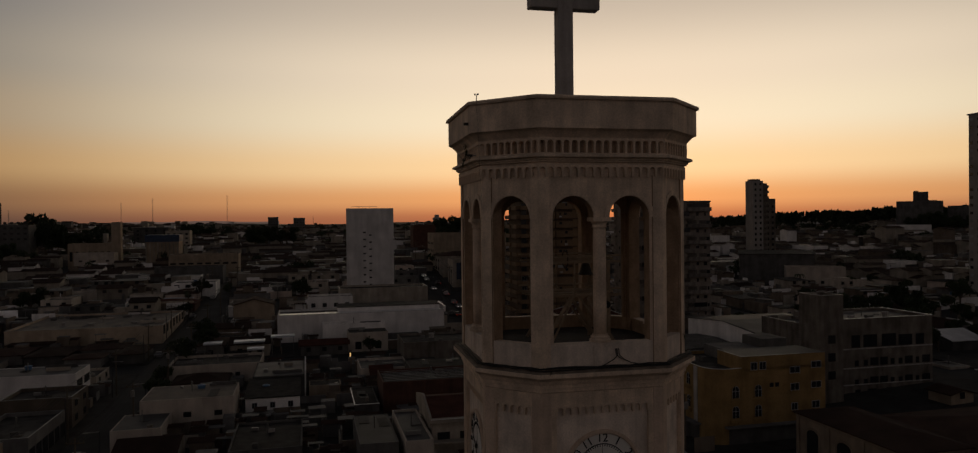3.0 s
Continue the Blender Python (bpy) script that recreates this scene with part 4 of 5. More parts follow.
hi = [bm.verts.new((v.co.x, v.co.y, v.co.z + 0.14)) for v in lo]
for f_ in ((0, 3, 2, 1), (4, 5, 6, 7), (0, 1, 5, 4), (1, 2, 6, 5), (2, 3, 7, 6), (3, 0, 4, 7)):
    bm.faces.new([(lo + hi)[q] for q in f_])
part("porch_roof", bm, TILE_RED, LH)
for x in (-3.4, 1.4):
    part("porch_post", boxes((x - 0.12, x + 0.12, -9.5, -9.26, -0.8, 2.9)), STUCCO, LH)
LB = b("shed", "dark sunken yard roof edged in pale metal", -3.6, 143.4, 4.4, 14, 3.2, GREYW, "flat", DARKROOF, parapet=0.1, coping=False, category="shed")
z = 3.2 - LB.location.z
part("flashing", boxes((-2.26, -2.1, -7.05, 7.0, z + 0.005, z + 0.09), (-2.1, 2.2, -7.05, -6.9, z + 0.005, z + 0.09)), GLINT_TRIM, LB, "pale metal roof edge")
b("shed", "small tan yard shed with a flat roof", -11.0, 158.0, 6.4, 5, 3.0, W1WALL, "flat", DARKROOF, parapet=0.05, coping=False, category="shed")
DR = b("warehouse", "dark low-pitched roof over an open yard", 15.8, 157.6, 19.4, 9.4, 6.0, GREYW, "flat", DARKROOF, parapet=0.02, coping=False, category="warehouse")
z = 6.0 - DR.location.z
part("flashing", boxes((9.6, 9.8, -4.75, 4.7, z + 0.01, z + 0.09), (-9.7, 9.6, -4.85, -4.75, z + 0.01, z + 0.06)), GLINT_TRIM, DR, "pale metal roof edge")
b("house", "narrow grey-roofed house with a white party wall", 2.4, 115.2, 4.0, 18, 5.0, STUCCO, "flat", SLABROOF, parapet=0.4, coping=False)
b("house", "white upper storey with two windows", -10, 245, 14, 8, 12.6, WHITE, wins=[("s", 4, 5.6, 1.3, 1.3, "dark")])
b("workshop", "grey concrete workshop with stained parapets", 15.5, 184, 17, 14, 7.4, OFFICE, "flat", DARKROOF, coping=False)
PG = b("workshop", "red-brown brick workshop with pale roof battens", 9.6, 146.3, 20, 12, 6.2, BRICK, "flat", DARKROOF, coping=False)
for k in range(7):
    part("roof_batten", boxes((-9.6, 9.6, -5.2 + 1.4 * k, -5.15 + 1.4 * k, 6.05, 6.10)), FRAME_W, PG)
RB = b("corner_building", "cream corner building with a red tiled roof and rounded canopy", 17.0, 118.7, 24.0, 15.5, 6.6, CREAM, "gable", TILE_RED, 0.20, rot=radians(0.5), over=0.3, wins=row_of("s", 7, (3.1,), 1.9, 1.5) + row_of("e", 3, (3.3,), 1.9, 1.2))
bm = bmesh.new()
arc = [(8.2 + 4.6 * math.sin(a), -4.2 - 4.6 * math.cos(a)) for a in [math.pi / 2 * k / 8 for k in range(9)]]
outline = [(-12.4, -8.8)] + arc + [(12.8, 8.0), (12.1, 8.0), (12.1, -7.76), (-12.4, -7.76)]
lo = [bm.verts.new((x, y, 6.25)) for x, y in outline]
hi = [bm.verts.new((x, y, 6.75)) for x, y in outline]
for k in range(len(outline)):
    bm.faces.new((lo[k], lo[(k + 1) % len(outline)], hi[(k + 1) % len(outline)], hi[k]))
bm.faces.new(hi)
bm.faces.new(lo[::-1])
part("rounded_fascia", bm, CREAM, RB)
tube("flashing", [(12.85, 7.8, 6.8)] + [(x + 0.05, y - 0.05, 6.8) for x, y in arc[::-1]] + [(-12.3, -8.85, 6.8)], 0.05, GLINT_TRIM, RB, "pale metal roof edge")
bm = bmesh.new()
prof = [(-8.2, 5.5), (8.2, 5.5), (8.2, 7.1), (0.0, 8.75), (-8.2, 7.1)]
for xq, fl in ((-12.5, True), (-12.15, False)):
    vs = [bm.verts.new((xq, y, z)) for y, z in prof]
    bm.faces.new(vs[::-1] if not fl else vs)
bm.verts.ensure_lookup_table()
for k in range(5):
    bm.faces.new((bm.verts[k], bm.verts[5 + k], bm.verts[5 + (k + 1) % 5], bm.verts[(k + 1) % 5]))
bmesh.ops.recalc_face_normals(bm, faces=bm.faces[:])
part("gable_parapet", bm, CREAM, RB, "pale end parapet above the tiles")
part("roof_hatch", boxes((-4.0, -1.4, 1.2, 2.6, 7.6, 8.6)), FIBRE, RB)
SG_ = part("shop_sign", boxes((6.8, 10.4, -9.5, -9.42, 2.5, 3.2)), PINKSIGN, RB, "dim pink shop sign with pale lettering")
part("letter_bar", boxes((7.1, 8.4, -9.53, -9.505, 2.7, 2.9), (8.7, 10.0, -9.53, -9.505, 2.72, 2.9)), FRAME_W, SG_)
part("canopy", boxes((-12.0, 11.6, -9.4, -7.76, 3.25, 3.5), (12.01, 13.2, -7.7, 7.0, 3.25, 3.5)), CREAM, RB)
b("shed", "grey slab-roofed outbuilding in a yard", -3.2, 116, 5.6, 16, 4.5, GREYW, "flat", SLABROOF, parapet=0.06, category="shed", coping=False)
HH = b("house", "cream corner house with a red hipped roof", 48.5, 165.5, 12, 11, 14.4, ROSE, "hip", TILE_RED, 0.42, base=3, wins=[("w", 1, 8.0, 4.4, 1.6, "dark"), ("s", 2, 8.6, 0.7, 0.8, "dark")])
part("flat_wing", boxes((6.005, 10.4, -5.45, 5.3, -1, 10.75)), ROSE, HH, "flat-roofed side wing")
part("wing_roof", boxes((6.2, 10.2, -5.25, 5.1, 10.754, 10.78)), DARKROOF, HH)
part("ground_floor", boxes((-6.06, 6.06, -5.56, 5.56, -1, 6.3)), GREYW, HH, "dark shop front on the ground floor")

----

__WHAT YOU NEED TO DO__: Your task is to reproduce all of the material exactly. The pictures stay out.

__THE ANSWER__:
3.0 s
Continue the Blender Python (bpy) script that recreates this scene with part 4 of 5. More parts follow.
hi = [bm.verts.new((v.co.x, v.co.y, v.co.z + 0.14)) for v in lo]
for f_ in ((0, 3, 2, 1), (4, 5, 6, 7), (0, 1, 5, 4), (1, 2, 6, 5), (2, 3, 7, 6), (3, 0, 4, 7)):
    bm.faces.new([(lo + hi)[q] for q in f_])
part("porch_roof", bm, TILE_RED, LH)
for x in (-3.4, 1.4):
    part("porch_post", boxes((x - 0.12, x + 0.12, -9.5, -9.26, -0.8, 2.9)), STUCCO, LH)
LB = b("shed", "dark sunken yard roof edged in pale metal", -3.6, 143.4, 4.4, 14, 3.2, GREYW, "flat", DARKROOF, parapet=0.1, coping=False, category="shed")
z = 3.2 - LB.location.z
part("flashing", boxes((-2.26, -2.1, -7.05, 7.0, z + 0.005, z + 0.09), (-2.1, 2.2, -7.05, -6.9, z + 0.005, z + 0.09)), GLINT_TRIM, LB, "pale metal roof edge")
b("shed", "small tan yard shed with a flat roof", -11.0, 158.0, 6.4, 5, 3.0, W1WALL, "flat", DARKROOF, parapet=0.05, coping=False, category="shed")
DR = b("warehouse", "dark low-pitched roof over an open yard", 15.8, 157.6, 19.4, 9.4, 6.0, GREYW, "flat", DARKROOF, parapet=0.02, coping=False, category="warehouse")
z = 6.0 - DR.location.z
part("flashing", boxes((9.6, 9.8, -4.75, 4.7, z + 0.01, z + 0.09), (-9.7, 9.6, -4.85, -4.75, z + 0.01, z + 0.06)), GLINT_TRIM, DR, "pale metal roof edge")
b("house", "narrow grey-roofed house with a white party wall", 2.4, 115.2, 4.0, 18, 5.0, STUCCO, "flat", SLABROOF, parapet=0.4, coping=False)
b("house", "white upper storey with two windows", -10, 245, 14, 8, 12.6, WHITE, wins=[("s", 4, 5.6, 1.3, 1.3, "dark")])
b("workshop", "grey concrete workshop with stained parapets", 15.5, 184, 17, 14, 7.4, OFFICE, "flat", DARKROOF, coping=False)
PG = b("workshop", "red-brown brick workshop with pale roof battens", 9.6, 146.3, 20, 12, 6.2, BRICK, "flat", DARKROOF, coping=False)
for k in range(7):
    part("roof_batten", boxes((-9.6, 9.6, -5.2 + 1.4 * k, -5.15 + 1.4 * k, 6.05, 6.10)), FRAME_W, PG)
RB = b("corner_building", "cream corner building with a red tiled roof and rounded canopy", 17.0, 118.7, 24.0, 15.5, 6.6, CREAM, "gable", TILE_RED, 0.20, rot=radians(0.5), over=0.3, wins=row_of("s", 7, (3.1,), 1.9, 1.5) + row_of("e", 3, (3.3,), 1.9, 1.2))
bm = bmesh.new()
arc = [(8.2 + 4.6 * math.sin(a), -4.2 - 4.6 * math.cos(a)) for a in [math.pi / 2 * k / 8 for k in range(9)]]
outline = [(-12.4, -8.8)] + arc + [(12.8, 8.0), (12.1, 8.0), (12.1, -7.76), (-12.4, -7.76)]
lo = [bm.verts.new((x, y, 6.25)) for x, y in outline]
hi = [bm.verts.new((x, y, 6.75)) for x, y in outline]
for k in range(len(outline)):
    bm.faces.new((lo[k], lo[(k + 1) % len(outline)], hi[(k + 1) % len(outline)], hi[k]))
bm.faces.new(hi)
bm.faces.new(lo[::-1])
part("rounded_fascia", bm, CREAM, RB)
tube("flashing", [(12.85, 7.8, 6.8)] + [(x + 0.05, y - 0.05, 6.8) for x, y in arc[::-1]] + [(-12.3, -8.85, 6.8)], 0.05, GLINT_TRIM, RB, "pale metal roof edge")
bm = bmesh.new()
prof = [(-8.2, 5.5), (8.2, 5.5), (8.2, 7.1), (0.0, 8.75), (-8.2, 7.1)]
for xq, fl in ((-12.5, True), (-12.15, False)):
    vs = [bm.verts.new((xq, y, z)) for y, z in prof]
    bm.faces.new(vs[::-1] if not fl else vs)
bm.verts.ensure_lookup_table()
for k in range(5):
    bm.faces.new((bm.verts[k], bm.verts[5 + k], bm.verts[5 + (k + 1) % 5], bm.verts[(k + 1) % 5]))
bmesh.ops.recalc_face_normals(bm, faces=bm.faces[:])
part("gable_parapet", bm, CREAM, RB, "pale end parapet above the tiles")
part("roof_hatch", boxes((-4.0, -1.4, 1.2, 2.6, 7.6, 8.6)), FIBRE, RB)
SG_ = part("shop_sign", boxes((6.8, 10.4, -9.5, -9.42, 2.5, 3.2)), PINKSIGN, RB, "dim pink shop sign with pale lettering")
part("letter_bar", boxes((7.1, 8.4, -9.53, -9.505, 2.7, 2.9), (8.7, 10.0, -9.53, -9.505, 2.72, 2.9)), FRAME_W, SG_)
part("canopy", boxes((-12.0, 11.6, -9.4, -7.76, 3.25, 3.5), (12.01, 13.2, -7.7, 7.0, 3.25, 3.5)), CREAM, RB)
b("shed", "grey slab-roofed outbuilding in a yard", -3.2, 116, 5.6, 16, 4.5, GREYW, "flat", SLABROOF, parapet=0.06, category="shed", coping=False)
HH = b("house", "cream corner house with a red hipped roof", 48.5, 165.5, 12, 11, 14.4, ROSE, "hip", TILE_RED, 0.42, base=3, wins=[("w", 1, 8.0, 4.4, 1.6, "dark"), ("s", 2, 8.6, 0.7, 0.8, "dark")])
part("flat_wing", boxes((6.005, 10.4, -5.45, 5.3, -1, 10.75)), ROSE, HH, "flat-roofed side wing")
part("wing_roof", boxes((6.2, 10.2, -5.25, 5.1, 10.754, 10.78)), DARKROOF, HH)
part("ground_floor", boxes((-6.06, 6.06, -5.56, 5.56, -1, 6.3)), GREYW, HH, "dark shop front on the ground floor")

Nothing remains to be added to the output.